FRANKFORT -- Gov. Steve Beshear signed into law several major bills Thursday, including limited use of marijuana oil for people with seizures, tax breaks for a proposed 21c Museum Hotel in Lexington and the state’s bourbon and beer industries and a ban on selling e-cigarettes to minors.
Beshear has vetoed no legislation sent to him by this year’s General Assembly. Lawmakers are to return to Frankfort on Monday after a two-week recess to consider any gubernatorial vetoes. The legislative session cannot run past April 15.
Beshear put his signature Thursday on Senate Bill 124, which allows the hospitals at the University of Kentucky and University of Louisville to provide oil derived from marijuana and hemp to children who suffer from certain severe seizures. The benefits also could apply to adults.
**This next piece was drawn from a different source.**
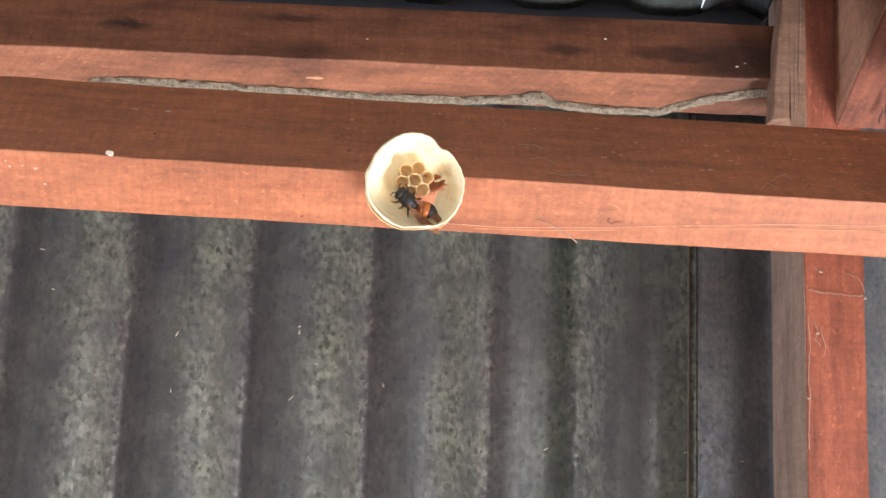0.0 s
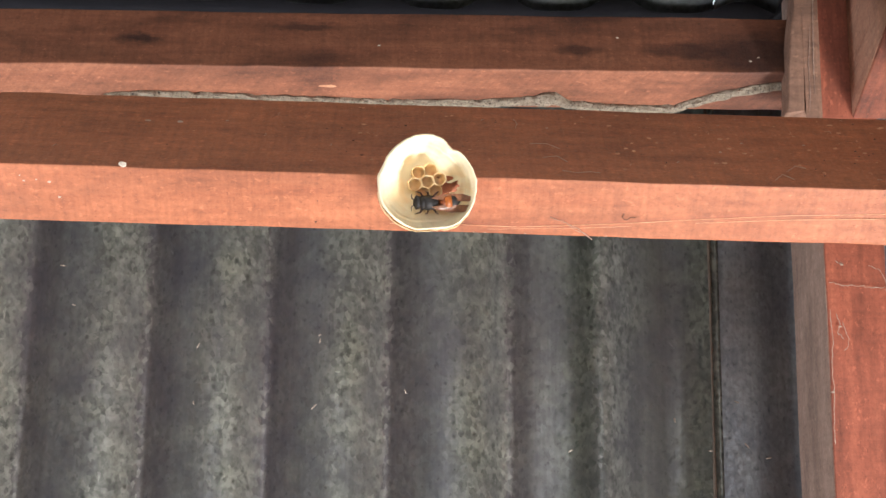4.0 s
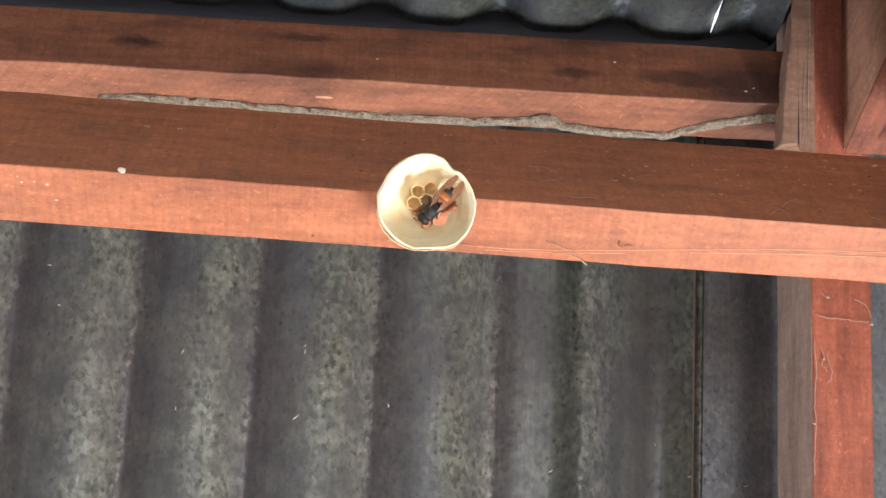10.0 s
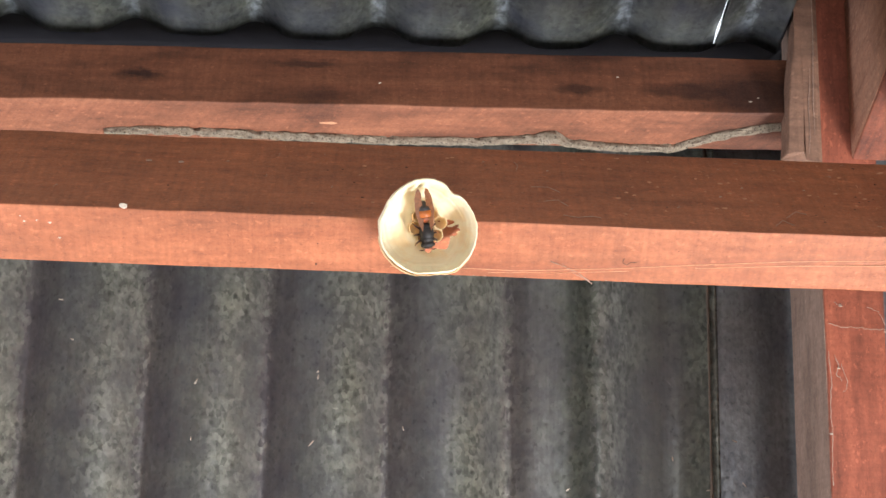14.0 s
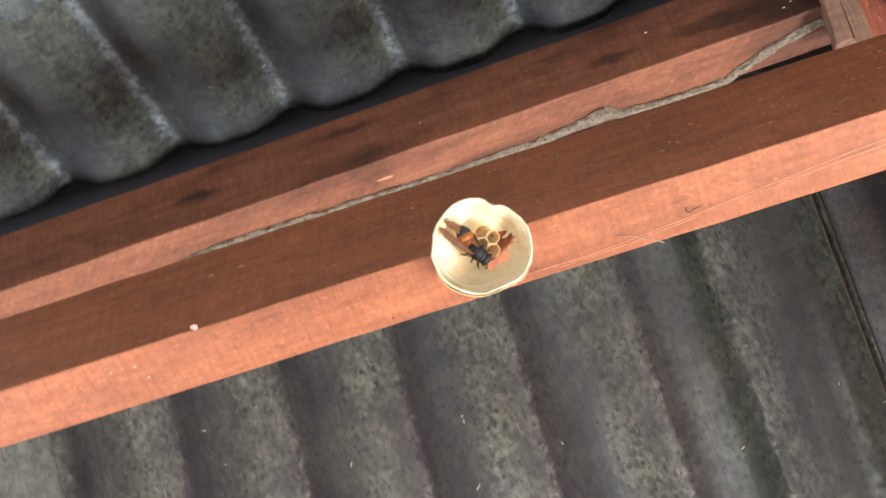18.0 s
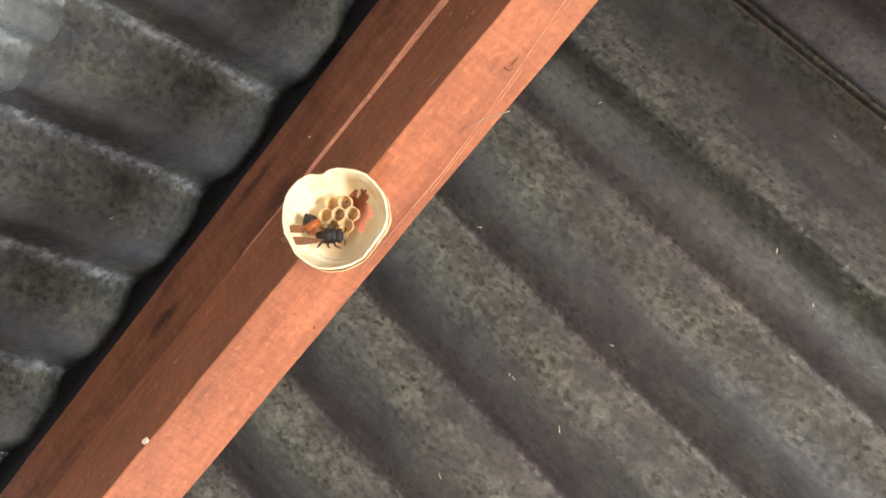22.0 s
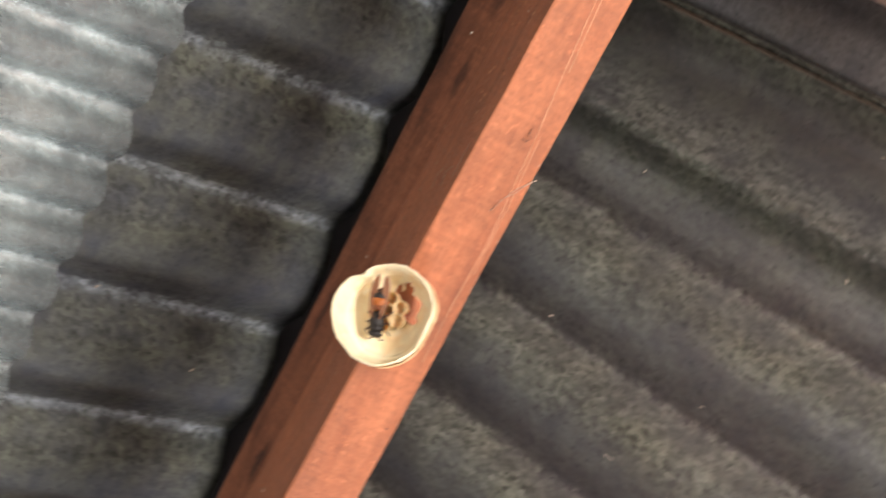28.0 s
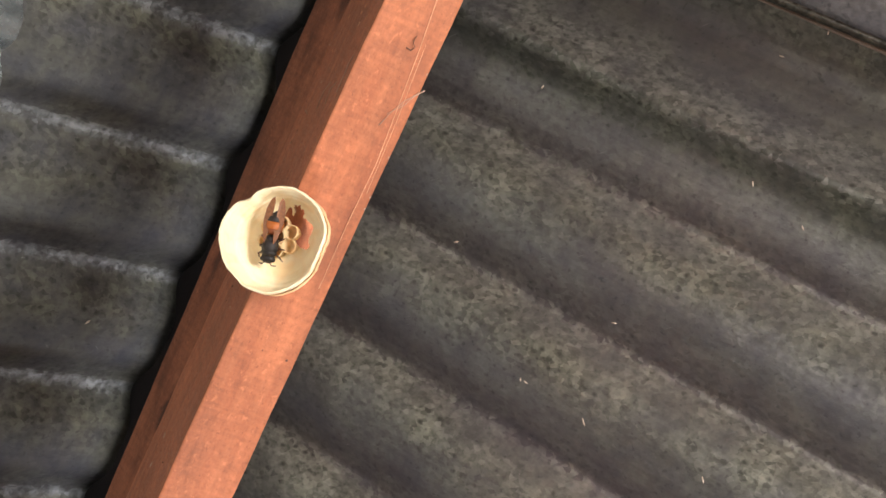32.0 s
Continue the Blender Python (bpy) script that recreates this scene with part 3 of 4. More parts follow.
tagged(rafter_b, "red-painted rafter with a rough bare brown side, butted under another rafter", "rafter", "rafters")
MB = FRAME_B @ LENGTHWAYS
UNDER_A = RIDGE + N_A * (OUT - 0.0006)
def taper(bm):
    """The rafter thins a little down the slope."""
    for v in bm.verts:
        if v.co.z > 0.05:
            v.co.z += 0.007 - 0.17 * min(max(v.co.x, -0.1), 0.2)


bm = block(bmesh.new(), -0.1, 1.8, -0.4215, -0.3857, -0.014, 0.0845, 0.001, 50, 0.0006, 15)
taper(bm)
core = part("timber", cut(bm, MB, UNDER_A, N_A), WOOD_RAFTER_DARK, rafter_b)
core.matrix_local = LENGTHWAYS
bm = block(bmesh.new(), -0.1, 1.8, -0.3856, -0.3850, -0.014, 0.0832, 0.0001, 50, 0.0007, 16)
taper(bm)
side = part("bare_side", cut(bm, MB, UNDER_A, N_A), WOOD_BARE, rafter_b, "rough bare brown timber face")
side.matrix_local = LENGTHWAYS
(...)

The substance would be allowed when recommended by doctors practicing at the research hospitals. The bill also would allow anyone enrolled in a U.S. Food and Drug Administration trial to be treated with the oil.
The measure was one of the most emotional discussed in this year’s legislative session. Several parents with children who suffer with seizures lobbied for it. The legislation marks the first time Kentucky has used any extract from marijuana plants for medicinal purposes.
In a statement, Beshear said the bill "will allow families experiencing difficult health problems new options for treatment."
"Both our law enforcement leaders and our drug policy director worked with the legislators on this bill, and they gave the bill their support. Because the bill has been carefully constructed to require that any prescriptive recommendation for the oil can come only from physicians at the state’s research universities or through an FDA clinical trial, I am confident that this law will provide the relief that these families seek, without creating complications for our law enforcement community."
Beshear also signed into law Thursday House Bill 445, a revenue bill that accompanied the state’s two-year budget.
Besides offering tax breaks for several businesses, it makes several gambling-related changes, including a new tax on advance-deposit wagering and reinstituting a tax on instant racing machines. It also allows the Kentucky Lottery to advertise that its proceeds help finance education and other government programs.
Overall, the revenue bill means less money for the state – a move that upset some legislators who also said it makes it harder for the legislature to ever enact tax reform.
Senate President Robert Stivers, R-Manchester, said the bill would cut revenue for the state by about $9 million to $10 million, mostly in the second year of the state's two-year, $20.3 billion budget.
Also signed into law Thursday by the governor were Senate Bill 109, which prohibits the sale of e-cigarettes to minors, and House Bill 81, which requires the displaying of the national motto, "In God We Trust," in legislative committee rooms in the Capitol and Capitol Annex.